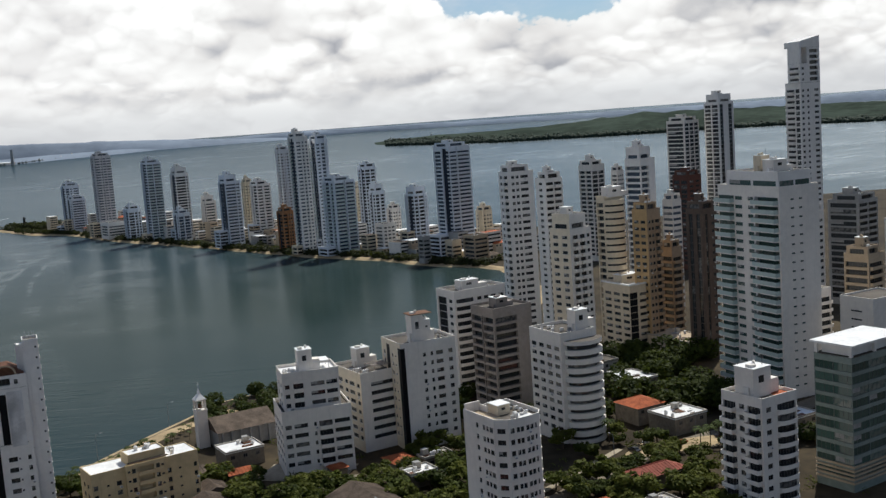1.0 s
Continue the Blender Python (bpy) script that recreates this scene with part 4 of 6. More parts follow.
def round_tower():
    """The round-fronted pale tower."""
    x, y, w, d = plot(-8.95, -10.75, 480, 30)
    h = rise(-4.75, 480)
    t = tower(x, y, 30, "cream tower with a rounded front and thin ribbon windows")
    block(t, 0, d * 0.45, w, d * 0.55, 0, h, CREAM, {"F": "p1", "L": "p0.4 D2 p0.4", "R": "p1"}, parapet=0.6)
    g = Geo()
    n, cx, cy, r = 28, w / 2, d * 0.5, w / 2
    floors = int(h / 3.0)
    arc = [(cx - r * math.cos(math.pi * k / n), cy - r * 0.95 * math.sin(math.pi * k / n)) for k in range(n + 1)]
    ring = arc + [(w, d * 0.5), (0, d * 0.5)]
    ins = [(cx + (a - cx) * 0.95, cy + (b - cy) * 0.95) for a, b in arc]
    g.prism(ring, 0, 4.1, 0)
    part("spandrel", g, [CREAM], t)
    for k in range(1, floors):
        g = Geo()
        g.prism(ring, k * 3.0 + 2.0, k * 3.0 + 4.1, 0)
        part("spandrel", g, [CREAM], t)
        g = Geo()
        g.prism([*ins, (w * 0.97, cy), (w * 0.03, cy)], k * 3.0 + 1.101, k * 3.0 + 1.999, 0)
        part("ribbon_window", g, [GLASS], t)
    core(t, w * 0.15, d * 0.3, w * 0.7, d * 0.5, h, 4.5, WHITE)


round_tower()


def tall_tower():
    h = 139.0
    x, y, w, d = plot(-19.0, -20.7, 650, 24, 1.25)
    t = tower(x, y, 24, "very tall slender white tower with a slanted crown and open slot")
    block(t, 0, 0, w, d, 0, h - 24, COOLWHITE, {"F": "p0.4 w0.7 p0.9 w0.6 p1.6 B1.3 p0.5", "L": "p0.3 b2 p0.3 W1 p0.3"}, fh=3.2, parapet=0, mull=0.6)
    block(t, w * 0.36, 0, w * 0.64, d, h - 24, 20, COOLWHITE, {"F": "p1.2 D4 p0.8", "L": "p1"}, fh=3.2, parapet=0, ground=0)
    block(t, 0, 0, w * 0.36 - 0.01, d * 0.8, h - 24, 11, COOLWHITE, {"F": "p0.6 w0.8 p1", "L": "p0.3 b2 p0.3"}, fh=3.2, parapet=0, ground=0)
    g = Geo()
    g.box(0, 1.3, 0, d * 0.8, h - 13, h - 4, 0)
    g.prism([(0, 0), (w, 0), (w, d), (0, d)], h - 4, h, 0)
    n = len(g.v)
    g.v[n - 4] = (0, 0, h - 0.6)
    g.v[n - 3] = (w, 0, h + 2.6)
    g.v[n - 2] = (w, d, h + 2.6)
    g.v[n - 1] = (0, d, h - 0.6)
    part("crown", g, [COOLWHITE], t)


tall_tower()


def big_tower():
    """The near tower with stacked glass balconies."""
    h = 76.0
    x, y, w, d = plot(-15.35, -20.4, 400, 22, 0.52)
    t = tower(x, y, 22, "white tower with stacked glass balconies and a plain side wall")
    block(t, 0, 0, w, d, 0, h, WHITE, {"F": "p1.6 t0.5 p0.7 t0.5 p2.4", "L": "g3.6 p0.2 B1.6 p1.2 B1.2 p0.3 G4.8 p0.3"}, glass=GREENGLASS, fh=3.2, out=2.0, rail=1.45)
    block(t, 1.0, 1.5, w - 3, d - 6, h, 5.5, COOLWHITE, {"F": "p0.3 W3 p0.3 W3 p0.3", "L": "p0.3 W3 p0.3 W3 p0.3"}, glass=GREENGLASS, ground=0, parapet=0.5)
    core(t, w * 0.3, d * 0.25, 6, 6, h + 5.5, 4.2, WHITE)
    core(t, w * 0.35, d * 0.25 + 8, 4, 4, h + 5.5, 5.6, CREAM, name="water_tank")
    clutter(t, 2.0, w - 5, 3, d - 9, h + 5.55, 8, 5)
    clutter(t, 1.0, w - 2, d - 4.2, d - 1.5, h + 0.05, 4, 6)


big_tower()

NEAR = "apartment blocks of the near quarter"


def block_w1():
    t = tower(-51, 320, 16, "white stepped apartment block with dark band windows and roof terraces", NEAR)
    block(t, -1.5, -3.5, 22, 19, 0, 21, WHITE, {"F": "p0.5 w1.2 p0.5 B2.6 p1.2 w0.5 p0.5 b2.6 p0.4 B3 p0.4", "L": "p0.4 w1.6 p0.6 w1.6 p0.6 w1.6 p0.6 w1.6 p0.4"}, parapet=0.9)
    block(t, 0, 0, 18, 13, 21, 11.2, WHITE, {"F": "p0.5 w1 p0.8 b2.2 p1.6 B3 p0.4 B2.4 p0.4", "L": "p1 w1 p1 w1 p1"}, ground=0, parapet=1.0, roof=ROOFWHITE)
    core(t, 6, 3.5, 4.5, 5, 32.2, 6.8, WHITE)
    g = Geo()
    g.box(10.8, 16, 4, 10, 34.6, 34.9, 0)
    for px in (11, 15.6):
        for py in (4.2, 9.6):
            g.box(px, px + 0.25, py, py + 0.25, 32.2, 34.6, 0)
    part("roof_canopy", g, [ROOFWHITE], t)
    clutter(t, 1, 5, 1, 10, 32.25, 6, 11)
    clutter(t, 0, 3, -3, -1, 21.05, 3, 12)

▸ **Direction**
Omit every picture while copying the listing above exactly.

▸ **Result of the exercise**
1.0 s
Continue the Blender Python (bpy) script that recreates this scene with part 4 of 6. More parts follow.
def round_tower():
    """The round-fronted pale tower."""
    x, y, w, d = plot(-8.95, -10.75, 480, 30)
    h = rise(-4.75, 480)
    t = tower(x, y, 30, "cream tower with a rounded front and thin ribbon windows")
    block(t, 0, d * 0.45, w, d * 0.55, 0, h, CREAM, {"F": "p1", "L": "p0.4 D2 p0.4", "R": "p1"}, parapet=0.6)
    g = Geo()
    n, cx, cy, r = 28, w / 2, d * 0.5, w / 2
    floors = int(h / 3.0)
    arc = [(cx - r * math.cos(math.pi * k / n), cy - r * 0.95 * math.sin(math.pi * k / n)) for k in range(n + 1)]
    ring = arc + [(w, d * 0.5), (0, d * 0.5)]
    ins = [(cx + (a - cx) * 0.95, cy + (b - cy) * 0.95) for a, b in arc]
    g.prism(ring, 0, 4.1, 0)
    part("spandrel", g, [CREAM], t)
    for k in range(1, floors):
        g = Geo()
        g.prism(ring, k * 3.0 + 2.0, k * 3.0 + 4.1, 0)
        part("spandrel", g, [CREAM], t)
        g = Geo()
        g.prism([*ins, (w * 0.97, cy), (w * 0.03, cy)], k * 3.0 + 1.101, k * 3.0 + 1.999, 0)
        part("ribbon_window", g, [GLASS], t)
    core(t, w * 0.15, d * 0.3, w * 0.7, d * 0.5, h, 4.5, WHITE)


round_tower()


def tall_tower():
    h = 139.0
    x, y, w, d = plot(-19.0, -20.7, 650, 24, 1.25)
    t = tower(x, y, 24, "very tall slender white tower with a slanted crown and open slot")
    block(t, 0, 0, w, d, 0, h - 24, COOLWHITE, {"F": "p0.4 w0.7 p0.9 w0.6 p1.6 B1.3 p0.5", "L": "p0.3 b2 p0.3 W1 p0.3"}, fh=3.2, parapet=0, mull=0.6)
    block(t, w * 0.36, 0, w * 0.64, d, h - 24, 20, COOLWHITE, {"F": "p1.2 D4 p0.8", "L": "p1"}, fh=3.2, parapet=0, ground=0)
    block(t, 0, 0, w * 0.36 - 0.01, d * 0.8, h - 24, 11, COOLWHITE, {"F": "p0.6 w0.8 p1", "L": "p0.3 b2 p0.3"}, fh=3.2, parapet=0, ground=0)
    g = Geo()
    g.box(0, 1.3, 0, d * 0.8, h - 13, h - 4, 0)
    g.prism([(0, 0), (w, 0), (w, d), (0, d)], h - 4, h, 0)
    n = len(g.v)
    g.v[n - 4] = (0, 0, h - 0.6)
    g.v[n - 3] = (w, 0, h + 2.6)
    g.v[n - 2] = (w, d, h + 2.6)
    g.v[n - 1] = (0, d, h - 0.6)
    part("crown", g, [COOLWHITE], t)


tall_tower()


def big_tower():
    """The near tower with stacked glass balconies."""
    h = 76.0
    x, y, w, d = plot(-15.35, -20.4, 400, 22, 0.52)
    t = tower(x, y, 22, "white tower with stacked glass balconies and a plain side wall")
    block(t, 0, 0, w, d, 0, h, WHITE, {"F": "p1.6 t0.5 p0.7 t0.5 p2.4", "L": "g3.6 p0.2 B1.6 p1.2 B1.2 p0.3 G4.8 p0.3"}, glass=GREENGLASS, fh=3.2, out=2.0, rail=1.45)
    block(t, 1.0, 1.5, w - 3, d - 6, h, 5.5, COOLWHITE, {"F": "p0.3 W3 p0.3 W3 p0.3", "L": "p0.3 W3 p0.3 W3 p0.3"}, glass=GREENGLASS, ground=0, parapet=0.5)
    core(t, w * 0.3, d * 0.25, 6, 6, h + 5.5, 4.2, WHITE)
    core(t, w * 0.35, d * 0.25 + 8, 4, 4, h + 5.5, 5.6, CREAM, name="water_tank")
    clutter(t, 2.0, w - 5, 3, d - 9, h + 5.55, 8, 5)
    clutter(t, 1.0, w - 2, d - 4.2, d - 1.5, h + 0.05, 4, 6)


big_tower()

NEAR = "apartment blocks of the near quarter"


def block_w1():
    t = tower(-51, 320, 16, "white stepped apartment block with dark band windows and roof terraces", NEAR)
    block(t, -1.5, -3.5, 22, 19, 0, 21, WHITE, {"F": "p0.5 w1.2 p0.5 B2.6 p1.2 w0.5 p0.5 b2.6 p0.4 B3 p0.4", "L": "p0.4 w1.6 p0.6 w1.6 p0.6 w1.6 p0.6 w1.6 p0.4"}, parapet=0.9)
    block(t, 0, 0, 18, 13, 21, 11.2, WHITE, {"F": "p0.5 w1 p0.8 b2.2 p1.6 B3 p0.4 B2.4 p0.4", "L": "p1 w1 p1 w1 p1"}, ground=0, parapet=1.0, roof=ROOFWHITE)
    core(t, 6, 3.5, 4.5, 5, 32.2, 6.8, WHITE)
    g = Geo()
    g.box(10.8, 16, 4, 10, 34.6, 34.9, 0)
    for px in (11, 15.6):
        for py in (4.2, 9.6):
            g.box(px, px + 0.25, py, py + 0.25, 32.2, 34.6, 0)
    part("roof_canopy", g, [ROOFWHITE], t)
    clutter(t, 1, 5, 1, 10, 32.25, 6, 11)
    clutter(t, 0, 3, -3, -1, 21.05, 3, 12)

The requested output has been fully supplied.